When two people come together, there are many forces that are against the relationship. For some, it’s the society; for others, distance. Some must fight the financial barriers while others have to fight their own past issues. The higher the strength and the number of these forces, the higher efforts the relationship requires. The relationship is more draining and the chances of success of the relationship are also reduced. These challenges are thwarted by the strength of the relationship which comes from the shared narrative, the combined myth – the love story.

The shared lore is bound to have two different narratives – my story and your story. In an ideal world, these two stories would be identical. This would make it strong and able to handle any external force. In the real world, the two stories deviate from each other and the farther they are, the weaker the relationships become.

The worst case is when one person thinks they are in a relationship while the other thinks they are not (friend-zone anyone?). However, even in a relationship which is clear on its status, there can be small deviations which would lead to butterfly effect in the future. If the two stories start deviating and are not reconciled, eventually, the relationship will become weak and external forces will overpower the relationship. It is also important to acknowledge that the small deviations in the story would come. For one, memory is not set in stone. Second, we are not hive mind and can’t know everything about the other individual’s life and thus would take assumptions which will add those deviations.

That is why, communication is considered one of the most important pillars in a relationship. It helps in identifying the small deviations before they become too big to be handled. Constant communication helps in keeping the deviations small and manageable. No wonder that most researches on relationships conclude that almost all healthy relationships (not just romantic ones) have good communication at its core. In fact, a good relationship can falter even after years if the communication breaks down due to some reason.

Another important component in maintaining the combined narrative is conflict resolution. If the two stories are different, which one is the correct version? What is the TRUTH? Well, the truth is what both participants can agree on. Trust is the key here. It helps in conflict resolution. That is why a breakdown of trust often is the quickest path to a breakup, even faster than lack of communication. Because identifying the conflicts is of no use if they can’t be resolved.
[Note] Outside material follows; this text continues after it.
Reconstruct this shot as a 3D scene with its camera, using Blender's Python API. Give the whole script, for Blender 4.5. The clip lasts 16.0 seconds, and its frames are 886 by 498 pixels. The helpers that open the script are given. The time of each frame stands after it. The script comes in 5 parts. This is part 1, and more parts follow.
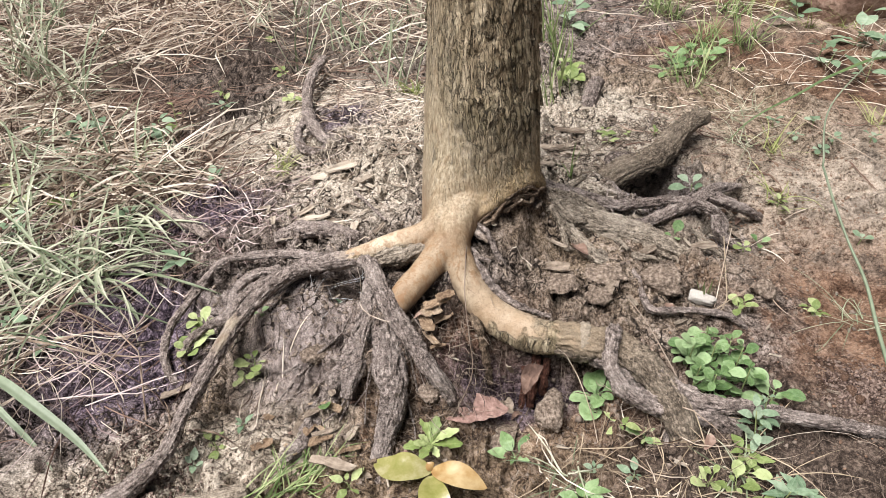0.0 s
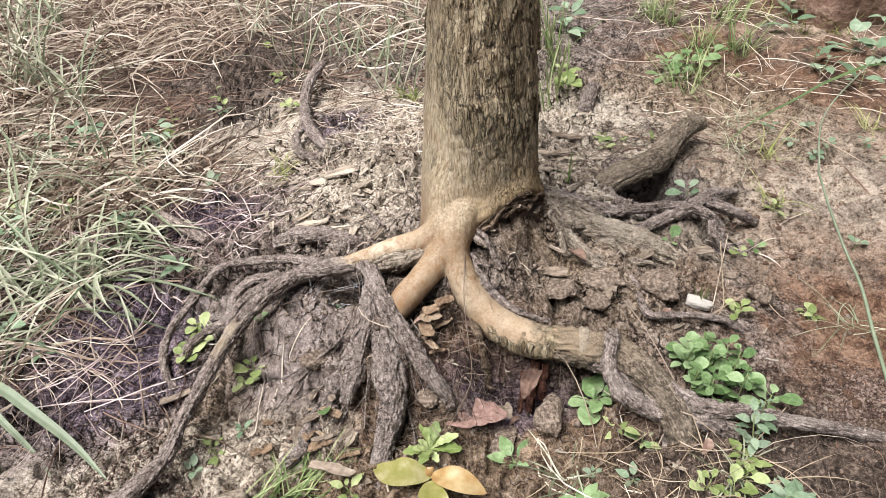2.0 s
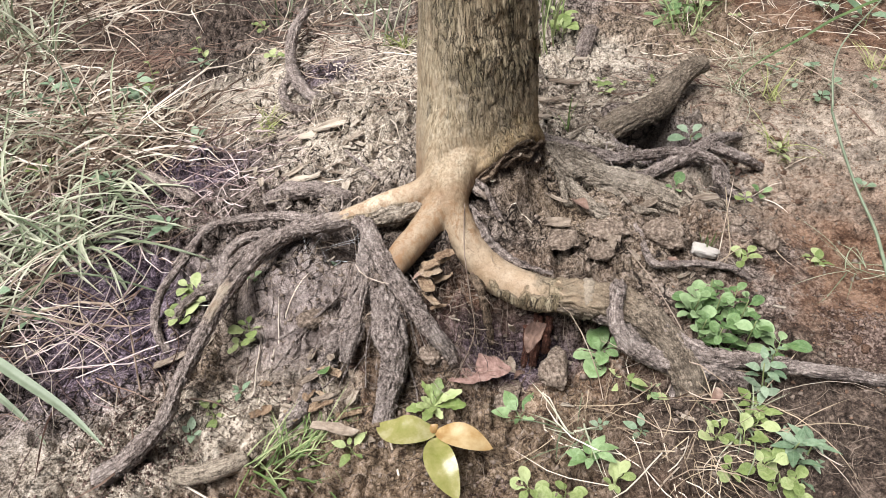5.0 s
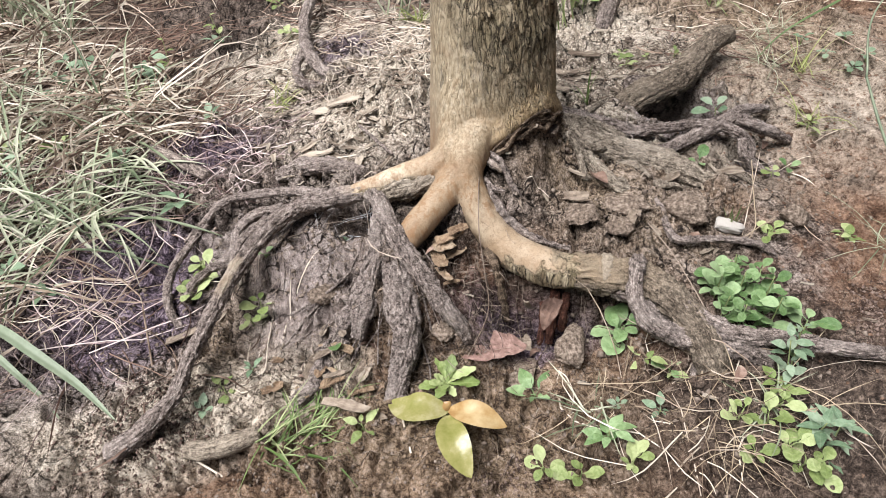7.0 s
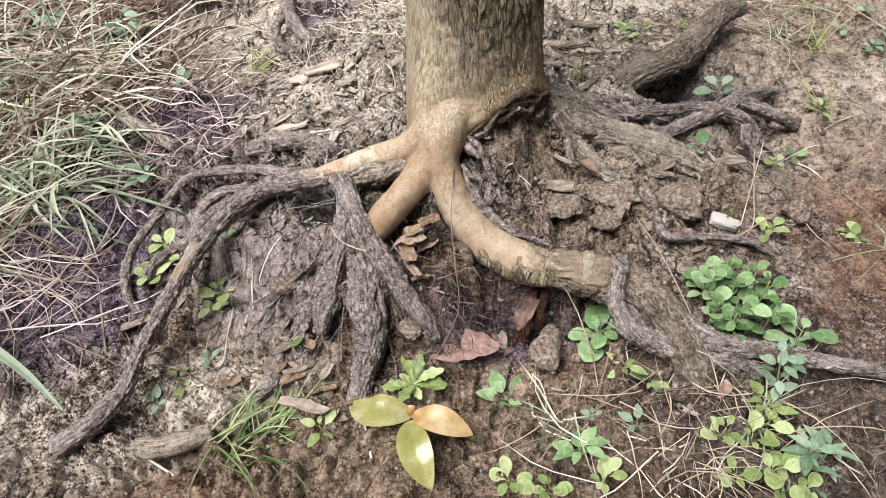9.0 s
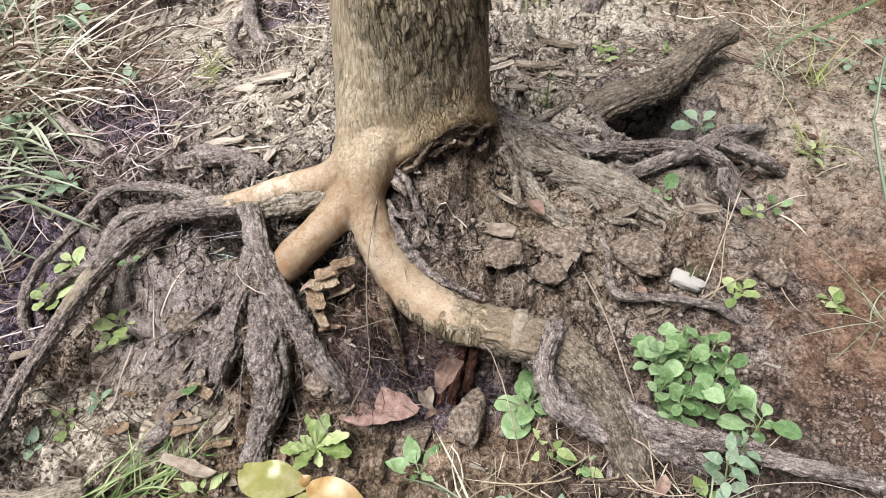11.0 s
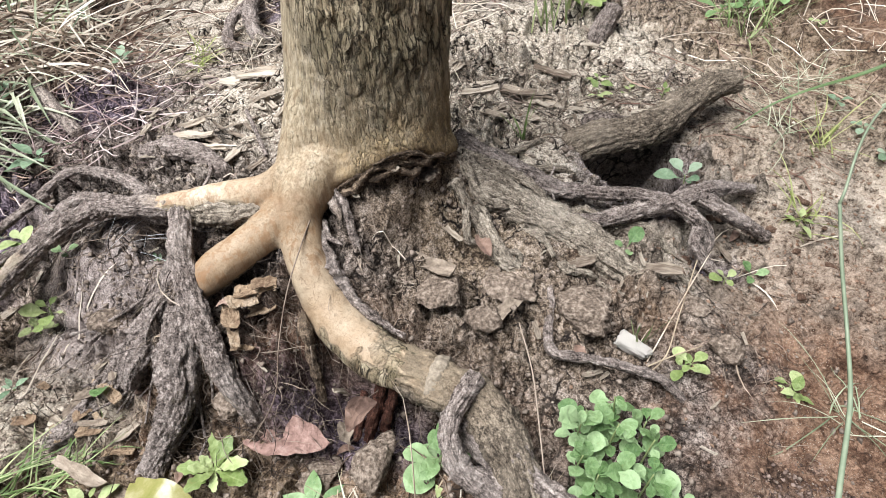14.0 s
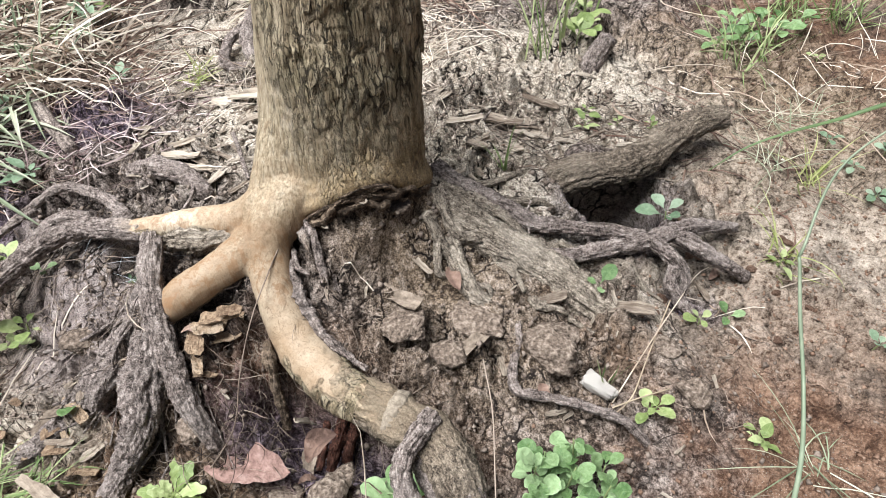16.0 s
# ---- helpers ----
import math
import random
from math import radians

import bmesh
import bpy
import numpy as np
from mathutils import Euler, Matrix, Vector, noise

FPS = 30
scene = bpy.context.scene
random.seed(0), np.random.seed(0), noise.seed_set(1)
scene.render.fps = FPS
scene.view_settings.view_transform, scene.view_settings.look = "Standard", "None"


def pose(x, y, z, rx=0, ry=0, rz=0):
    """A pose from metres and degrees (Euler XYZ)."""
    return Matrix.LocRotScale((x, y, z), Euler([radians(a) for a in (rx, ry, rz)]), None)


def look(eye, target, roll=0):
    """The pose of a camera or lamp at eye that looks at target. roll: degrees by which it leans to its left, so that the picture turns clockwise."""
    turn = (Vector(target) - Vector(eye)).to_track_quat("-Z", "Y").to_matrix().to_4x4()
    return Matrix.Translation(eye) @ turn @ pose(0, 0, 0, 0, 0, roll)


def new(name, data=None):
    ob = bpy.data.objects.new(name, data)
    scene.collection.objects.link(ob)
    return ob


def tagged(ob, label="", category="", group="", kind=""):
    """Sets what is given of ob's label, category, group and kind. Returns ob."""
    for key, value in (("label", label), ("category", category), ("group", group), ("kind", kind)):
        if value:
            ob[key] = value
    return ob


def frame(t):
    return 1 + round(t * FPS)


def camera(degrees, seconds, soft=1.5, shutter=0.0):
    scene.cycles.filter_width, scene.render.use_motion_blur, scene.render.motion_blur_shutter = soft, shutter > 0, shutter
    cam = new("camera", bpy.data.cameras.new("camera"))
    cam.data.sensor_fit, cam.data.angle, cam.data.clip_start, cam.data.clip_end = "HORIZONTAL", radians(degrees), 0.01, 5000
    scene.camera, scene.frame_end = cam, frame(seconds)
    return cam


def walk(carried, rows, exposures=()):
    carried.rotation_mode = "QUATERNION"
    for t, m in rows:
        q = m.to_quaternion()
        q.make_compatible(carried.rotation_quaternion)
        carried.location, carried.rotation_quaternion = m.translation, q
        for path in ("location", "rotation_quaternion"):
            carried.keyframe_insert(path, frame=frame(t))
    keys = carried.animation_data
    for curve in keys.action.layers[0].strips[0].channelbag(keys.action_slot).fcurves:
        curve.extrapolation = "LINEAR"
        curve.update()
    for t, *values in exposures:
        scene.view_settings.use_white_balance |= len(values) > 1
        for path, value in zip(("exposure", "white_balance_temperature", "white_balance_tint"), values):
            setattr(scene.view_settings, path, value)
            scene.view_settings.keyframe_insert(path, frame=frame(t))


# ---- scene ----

However, it’s possible that some deviations are missed even after regular communication and deep trust. These deviations become larger and might come out in the open too late for a quick resolution. Resolving them requires both communication and trust with a lot of patience. Patience, unfortunately, is a commodity in dearth. Often, the modern life doesn’t stop, and allow people to take a breath, to contemplate, consider and resolve conflicts. This is where the relationship is at its weakest and this is where it often breaks down. The deviations continue to increase until one day, one person says – I’m done.

The shared narrative breaks and the combined myth ends. The suspension of disbelief is over and the third entity in a relationship, the imagined one, dies. It doesn’t matter if the two people were good or bad, it doesn’t matter if the two people were near or far, it doesn’t matter if the two people were rich or poor. The relationship continues as long as the two stories in the combined myth reconcile and it breaks when they deviate from each other.

To conclude, talk. Share your stories and ensure that both people have the same narrative. They are on the same page.

And for those who have already crossed the breakup bridge – mourn. It was a death.